1. The spiritual, rational and immortal substance in man, which distinguishes him from brutes; that part of man which enables him to think and reason, and which renders him a subject of moral government. The immortality of the soul is a fundamental article of the christian system. Such is the nature of the human soul that it must have a God, an object of supreme affection.

2. The understanding; the intellectual principle. The eyes of our soul then only begin to see, when our bodily eye are closing.

3. Vital principle. Thou son, of this great world both eye and soul

4. Spirit; essence; chief part; as charity, the soul of all the virtues. Emotion is the soul of eloquence.

5. Life; animation principle or part; as, an able commander is the soul of an army.

6. Internal power. There is some soul of goodness in things evil.

7. A human being; a person. There was no a soul present. In Paris there are more than seven hundred thousand souls. London, Westminster, Southwark and the suburbs, are said to contain twelve hundred thousand souls.

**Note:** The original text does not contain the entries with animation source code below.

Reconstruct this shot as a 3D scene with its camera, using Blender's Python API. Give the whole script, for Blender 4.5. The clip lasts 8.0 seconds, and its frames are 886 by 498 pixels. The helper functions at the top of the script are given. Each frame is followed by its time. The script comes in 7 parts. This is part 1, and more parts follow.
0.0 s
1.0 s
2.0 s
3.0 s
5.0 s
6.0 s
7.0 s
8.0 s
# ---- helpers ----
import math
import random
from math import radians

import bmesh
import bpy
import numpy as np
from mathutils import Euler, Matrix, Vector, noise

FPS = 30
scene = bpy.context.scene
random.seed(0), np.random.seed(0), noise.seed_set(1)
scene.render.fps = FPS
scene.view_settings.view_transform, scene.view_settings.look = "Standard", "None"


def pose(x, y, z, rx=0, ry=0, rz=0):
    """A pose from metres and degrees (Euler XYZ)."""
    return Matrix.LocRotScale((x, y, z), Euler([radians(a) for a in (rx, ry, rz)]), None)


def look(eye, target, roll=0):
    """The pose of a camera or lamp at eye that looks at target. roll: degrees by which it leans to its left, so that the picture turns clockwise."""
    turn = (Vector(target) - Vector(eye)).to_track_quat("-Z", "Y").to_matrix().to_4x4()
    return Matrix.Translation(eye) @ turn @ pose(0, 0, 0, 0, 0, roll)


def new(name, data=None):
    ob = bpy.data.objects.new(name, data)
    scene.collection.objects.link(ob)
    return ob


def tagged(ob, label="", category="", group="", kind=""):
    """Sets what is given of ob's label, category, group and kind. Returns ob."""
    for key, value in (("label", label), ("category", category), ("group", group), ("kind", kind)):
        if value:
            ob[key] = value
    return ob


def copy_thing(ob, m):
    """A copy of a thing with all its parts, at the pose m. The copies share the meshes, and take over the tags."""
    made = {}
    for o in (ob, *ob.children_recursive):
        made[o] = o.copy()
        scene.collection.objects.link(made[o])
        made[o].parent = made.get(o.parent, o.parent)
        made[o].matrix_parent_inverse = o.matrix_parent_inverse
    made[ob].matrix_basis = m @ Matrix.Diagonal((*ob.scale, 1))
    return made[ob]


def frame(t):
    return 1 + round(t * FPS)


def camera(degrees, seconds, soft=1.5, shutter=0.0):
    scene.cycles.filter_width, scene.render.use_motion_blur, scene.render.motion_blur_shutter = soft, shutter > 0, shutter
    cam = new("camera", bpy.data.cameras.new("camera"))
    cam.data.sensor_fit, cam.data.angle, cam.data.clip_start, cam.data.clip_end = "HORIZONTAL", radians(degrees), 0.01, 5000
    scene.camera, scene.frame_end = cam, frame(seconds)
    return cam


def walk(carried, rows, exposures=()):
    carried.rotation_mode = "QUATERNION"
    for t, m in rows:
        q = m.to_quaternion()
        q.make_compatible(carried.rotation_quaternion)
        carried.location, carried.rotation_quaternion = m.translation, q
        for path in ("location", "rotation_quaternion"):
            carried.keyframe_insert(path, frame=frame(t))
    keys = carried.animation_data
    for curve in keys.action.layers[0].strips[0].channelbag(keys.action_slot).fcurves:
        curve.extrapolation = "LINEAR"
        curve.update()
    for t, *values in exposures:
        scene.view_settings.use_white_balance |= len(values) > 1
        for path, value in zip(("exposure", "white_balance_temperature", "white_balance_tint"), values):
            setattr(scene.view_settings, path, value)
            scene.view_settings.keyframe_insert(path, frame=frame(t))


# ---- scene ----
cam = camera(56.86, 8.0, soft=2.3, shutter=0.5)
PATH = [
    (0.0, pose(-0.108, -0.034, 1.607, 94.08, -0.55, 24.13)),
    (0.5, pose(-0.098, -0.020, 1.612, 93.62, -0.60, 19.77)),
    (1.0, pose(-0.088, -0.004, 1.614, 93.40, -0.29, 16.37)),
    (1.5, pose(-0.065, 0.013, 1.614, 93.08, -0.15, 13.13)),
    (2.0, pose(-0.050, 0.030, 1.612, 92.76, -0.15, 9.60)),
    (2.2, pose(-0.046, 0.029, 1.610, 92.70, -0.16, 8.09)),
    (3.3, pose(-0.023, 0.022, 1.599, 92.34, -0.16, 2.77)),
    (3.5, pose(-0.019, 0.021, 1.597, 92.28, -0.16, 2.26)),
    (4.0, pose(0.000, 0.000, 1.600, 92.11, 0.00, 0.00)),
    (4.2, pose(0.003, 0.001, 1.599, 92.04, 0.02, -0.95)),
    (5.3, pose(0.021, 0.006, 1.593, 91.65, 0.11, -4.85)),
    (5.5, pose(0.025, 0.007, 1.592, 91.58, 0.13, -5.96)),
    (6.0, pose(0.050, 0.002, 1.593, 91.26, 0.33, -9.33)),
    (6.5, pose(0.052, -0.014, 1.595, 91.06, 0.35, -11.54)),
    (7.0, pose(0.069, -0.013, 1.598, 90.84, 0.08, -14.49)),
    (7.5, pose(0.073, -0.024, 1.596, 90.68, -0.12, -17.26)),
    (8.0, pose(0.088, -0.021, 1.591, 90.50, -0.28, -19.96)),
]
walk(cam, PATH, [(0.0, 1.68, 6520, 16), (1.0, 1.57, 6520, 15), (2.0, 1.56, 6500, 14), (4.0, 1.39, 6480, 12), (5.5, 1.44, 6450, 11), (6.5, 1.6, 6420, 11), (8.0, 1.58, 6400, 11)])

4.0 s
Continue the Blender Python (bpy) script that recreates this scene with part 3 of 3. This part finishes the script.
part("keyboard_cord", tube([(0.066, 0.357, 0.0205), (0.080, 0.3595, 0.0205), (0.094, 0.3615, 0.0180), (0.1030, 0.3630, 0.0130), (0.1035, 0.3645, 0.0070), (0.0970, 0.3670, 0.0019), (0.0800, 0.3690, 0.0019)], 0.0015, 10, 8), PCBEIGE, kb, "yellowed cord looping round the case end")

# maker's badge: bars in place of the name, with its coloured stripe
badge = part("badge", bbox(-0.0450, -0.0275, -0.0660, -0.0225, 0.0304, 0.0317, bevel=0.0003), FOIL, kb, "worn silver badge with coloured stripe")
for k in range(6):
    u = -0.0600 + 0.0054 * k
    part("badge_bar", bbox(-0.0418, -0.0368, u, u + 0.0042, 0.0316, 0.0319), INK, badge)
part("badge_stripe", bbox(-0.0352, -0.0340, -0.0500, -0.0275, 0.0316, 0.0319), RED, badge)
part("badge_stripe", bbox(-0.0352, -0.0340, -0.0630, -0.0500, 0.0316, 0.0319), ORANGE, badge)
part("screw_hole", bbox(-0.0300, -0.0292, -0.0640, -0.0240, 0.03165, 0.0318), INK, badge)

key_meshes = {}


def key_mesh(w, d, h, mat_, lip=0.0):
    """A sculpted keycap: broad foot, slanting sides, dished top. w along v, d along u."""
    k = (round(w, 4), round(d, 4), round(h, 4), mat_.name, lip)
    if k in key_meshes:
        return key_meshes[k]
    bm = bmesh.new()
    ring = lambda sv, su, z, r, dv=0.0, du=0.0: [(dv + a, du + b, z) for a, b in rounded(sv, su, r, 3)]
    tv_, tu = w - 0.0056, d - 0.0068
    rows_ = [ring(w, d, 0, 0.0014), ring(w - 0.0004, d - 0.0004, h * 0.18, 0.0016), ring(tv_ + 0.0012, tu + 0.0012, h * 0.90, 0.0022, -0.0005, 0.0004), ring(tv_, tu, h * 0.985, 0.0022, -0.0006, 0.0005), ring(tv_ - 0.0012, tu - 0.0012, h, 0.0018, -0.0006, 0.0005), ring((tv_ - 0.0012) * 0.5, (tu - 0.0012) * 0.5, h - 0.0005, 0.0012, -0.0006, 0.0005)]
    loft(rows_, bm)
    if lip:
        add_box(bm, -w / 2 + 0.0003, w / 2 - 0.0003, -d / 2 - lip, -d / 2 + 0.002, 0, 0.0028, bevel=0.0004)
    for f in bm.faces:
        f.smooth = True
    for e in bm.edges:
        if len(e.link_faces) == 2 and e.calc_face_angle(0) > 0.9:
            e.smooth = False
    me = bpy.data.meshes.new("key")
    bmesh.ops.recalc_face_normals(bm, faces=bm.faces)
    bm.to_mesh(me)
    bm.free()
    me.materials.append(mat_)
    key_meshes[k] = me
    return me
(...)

8. Animal life. To deliver their soil from death, and to keep them alive in famine. Psalms 33:7.

9. Active power. And heaven would fly before the driving soul

10. Spirit; courage; fire; grandeur of mind. That he wants caution he must needs confess, but not a soul to give our arms success.

11. Generosity; nobleness of mind; a colloquial use.

12. An intelligent being. Every soul in heav'n shall bend the knee.

13. Heart; affection. The soul of Jonathan was knit with the soul of David. I Sam 18:1.

14. In Scripture, appetite; as the full soul; the hungry soul Proverbs 27:7. Job 33:18.

15. A familiar compellation of a person, but often expressing some qualities of the mind; as alas, poor soul; he was a good soul

SOUL, verb transitive To endure with a soul [Not in use.]

SOUL, SOWL, verb intransitive To afford suitable sustenance. [Not in use.]